The Government breached its Treaty obligations by adopting an age-based vaccine rollout, found the Tribunal. That decision went against the advice of its officials who told the Government that younger Māori were more at risk than older non-Māori. Māori were also disadvantaged because of a younger population meaning that they were 20% behind the national vaccination rate by the time vaccines were made available to all.

The Tribunal also found that the Government breached the Treaty in its decision to move to the new protective framework. The unanimous advice the Government received from every medical and scientific advisor it consulted, from every Māori organisation it consulted, and from every one of its own officials in its own Ministries, was not to move to the new framework until higher levels of vaccination had been achieved amongst Māori.

The Crown’s engagement with Māori throughout the pandemic was found by the Tribunal to have fallen short of what was required by the Treaty.

The result of these breaches is that Māori are suffering significantly worse impacts from the COVID-19 pandemic.

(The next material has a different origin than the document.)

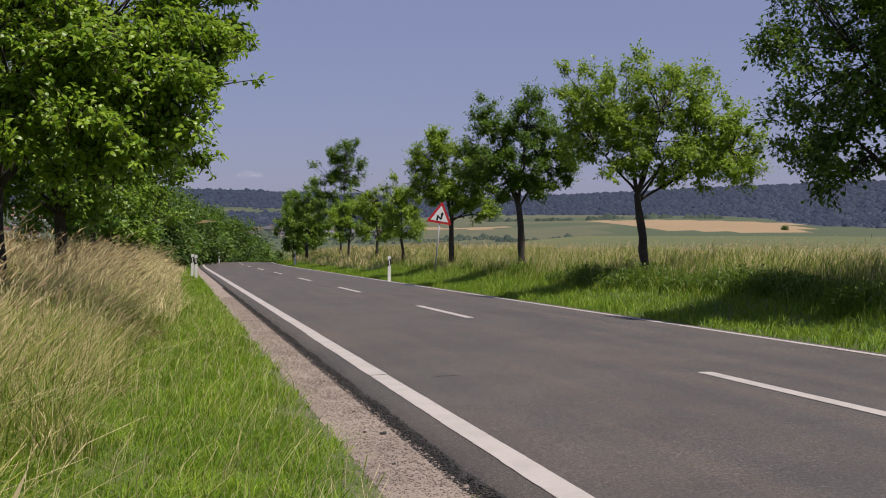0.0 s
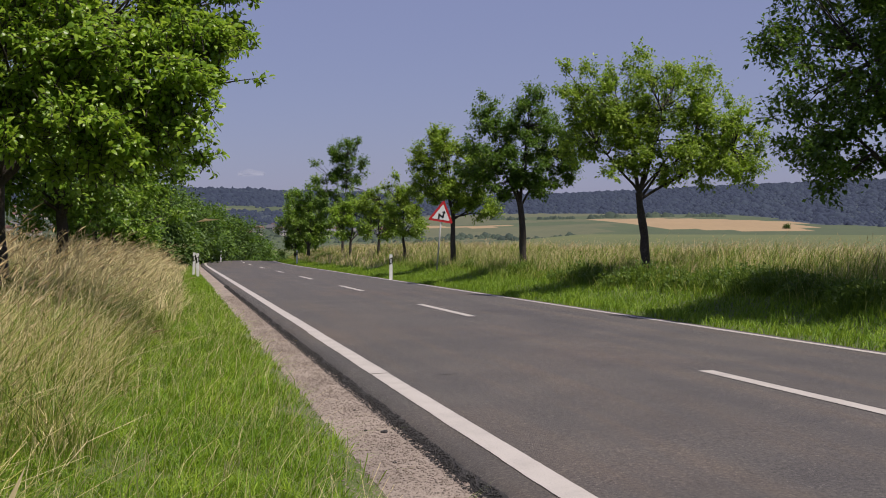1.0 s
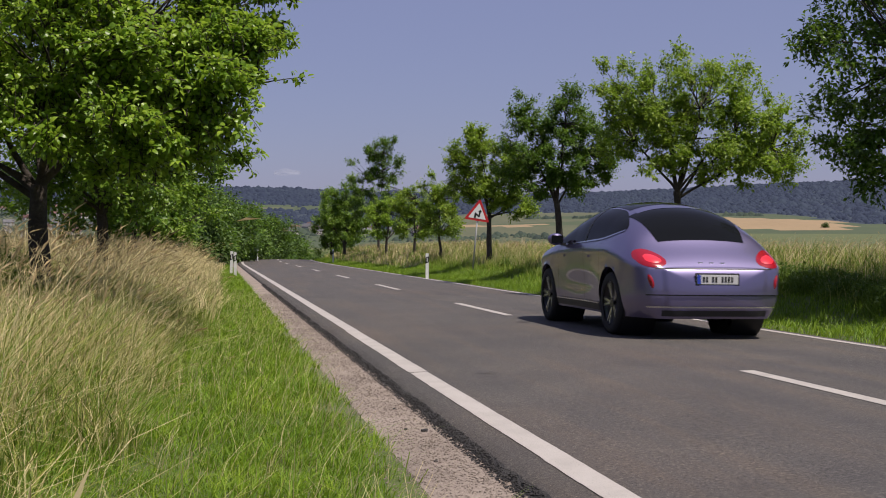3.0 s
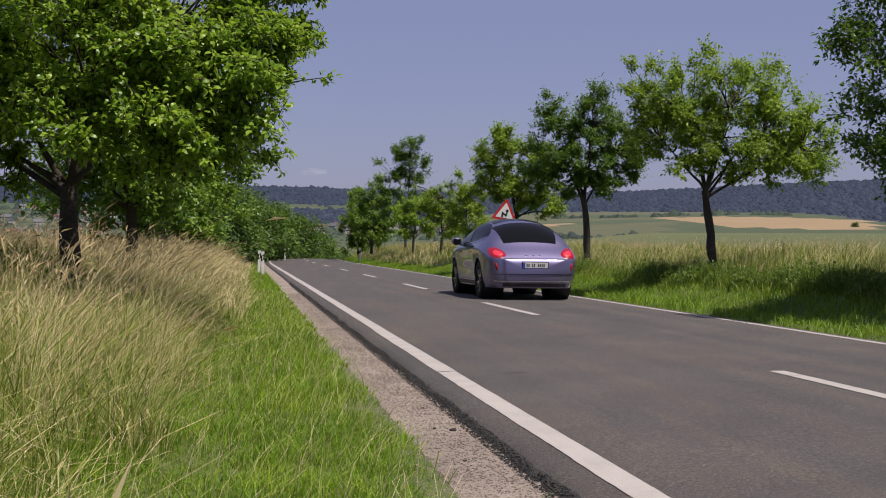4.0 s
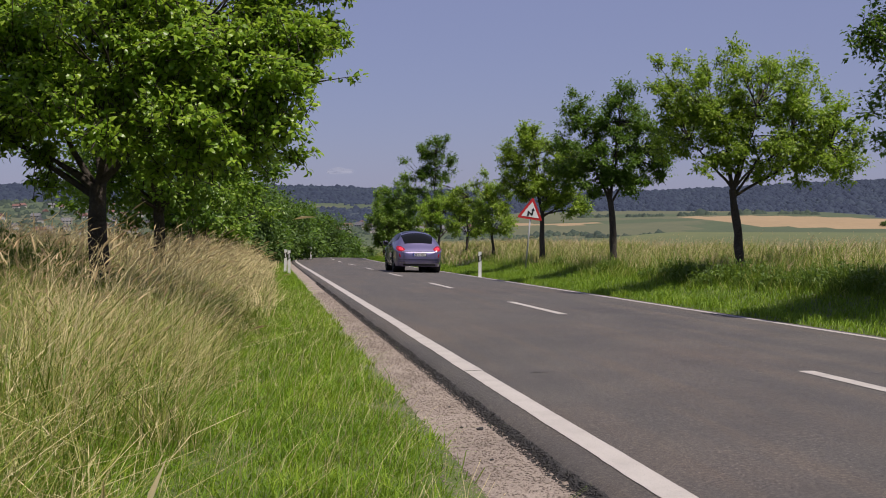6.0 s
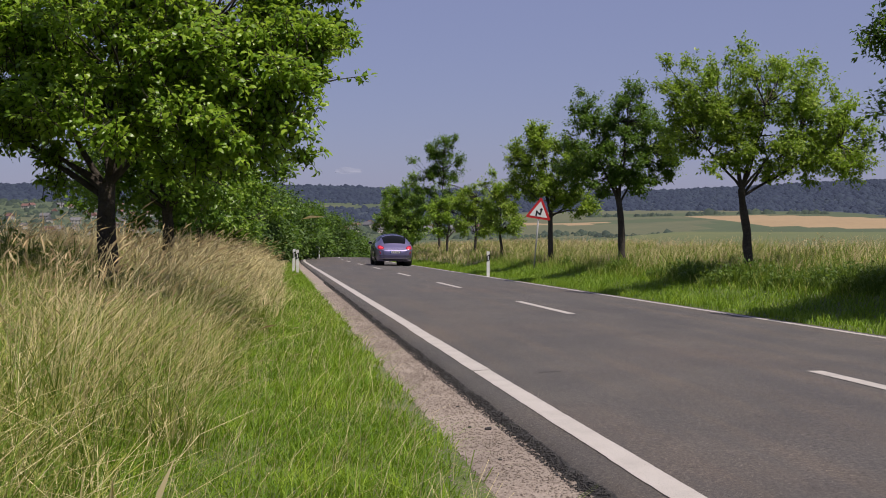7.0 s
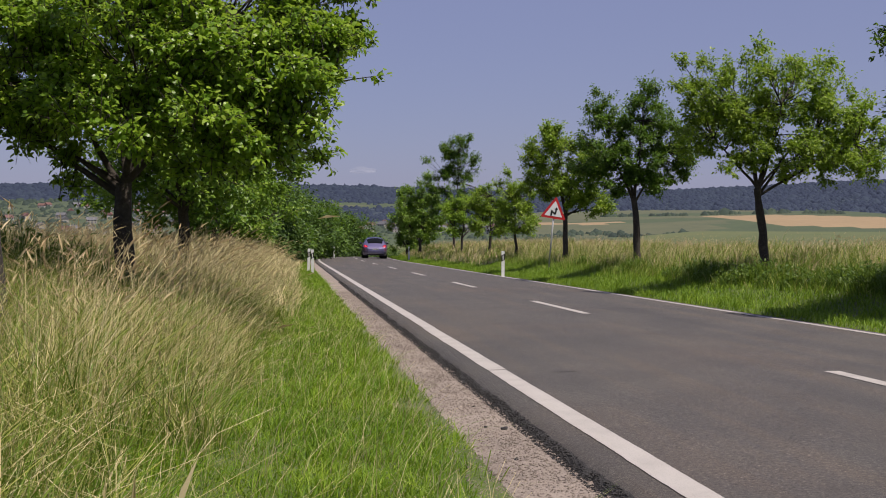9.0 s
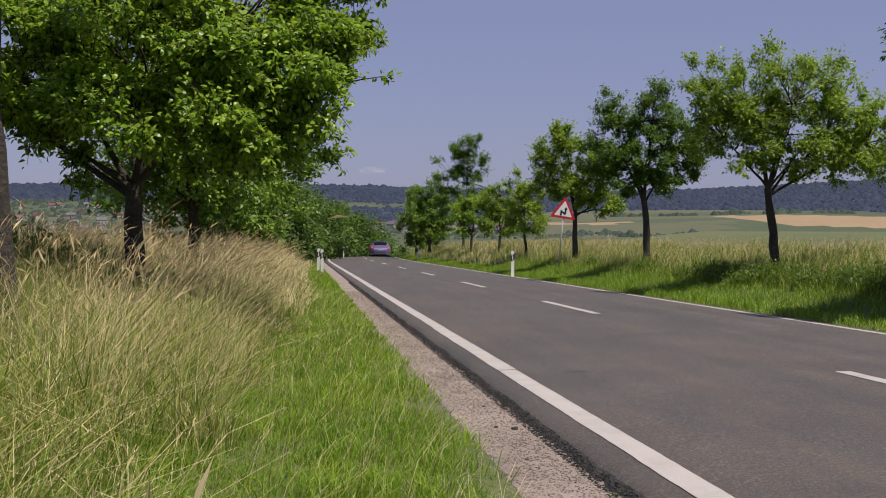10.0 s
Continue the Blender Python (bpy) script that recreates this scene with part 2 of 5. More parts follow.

As of today, in the latest outbreak, Māori (who make up 16.5% of the population) account for 44% of cases and 48% of deaths. This means Māori are currently 4.6 times more likely to die from COVID-19 than non-Māori. The Tribunal said, “The statistics speak for themselves”.

The Tribunal has made a series of urgent recommendations aimed at remedying this disparity as quickly as possible. It has said that:

“The Crown must pursue all these recommendations, as active protection dictates, to the fullest extent practicable and as matters of extreme urgency. The Crown will remain in active Treaty breach until it ensures an equitable vaccine rollout, which protects the Māori population equitably.”

With respect to NMWC19, the Tribunal has said it should not be a new layer of bureaucracy. The NZMC agrees. It was created to be a new channel of communication between the Government and Māori organisation, not a gateway. The Tribunal has set out 8 recommendations of how the Government should engage with NMWC19. The NZMC wholeheartedly agrees with these and hopes that the Government will be willing to immediately incorporate them into its dealings with the new structure.

The NZMC hopes that with NMWC19 up and running, it will now be easier for all Māori groups to work with the Government to implement the Tribunal’s important and urgent recommendations.

“The Māori Council is extremely grateful to the Tribunal for conducting this inquiry on such an urgent basis. The Tribunal has heard our claim and given the Government its wisdom and guidance. Our recent work with the Government through NMWC19 gives us a belief that it is ready to listen.” said Peter Fraser.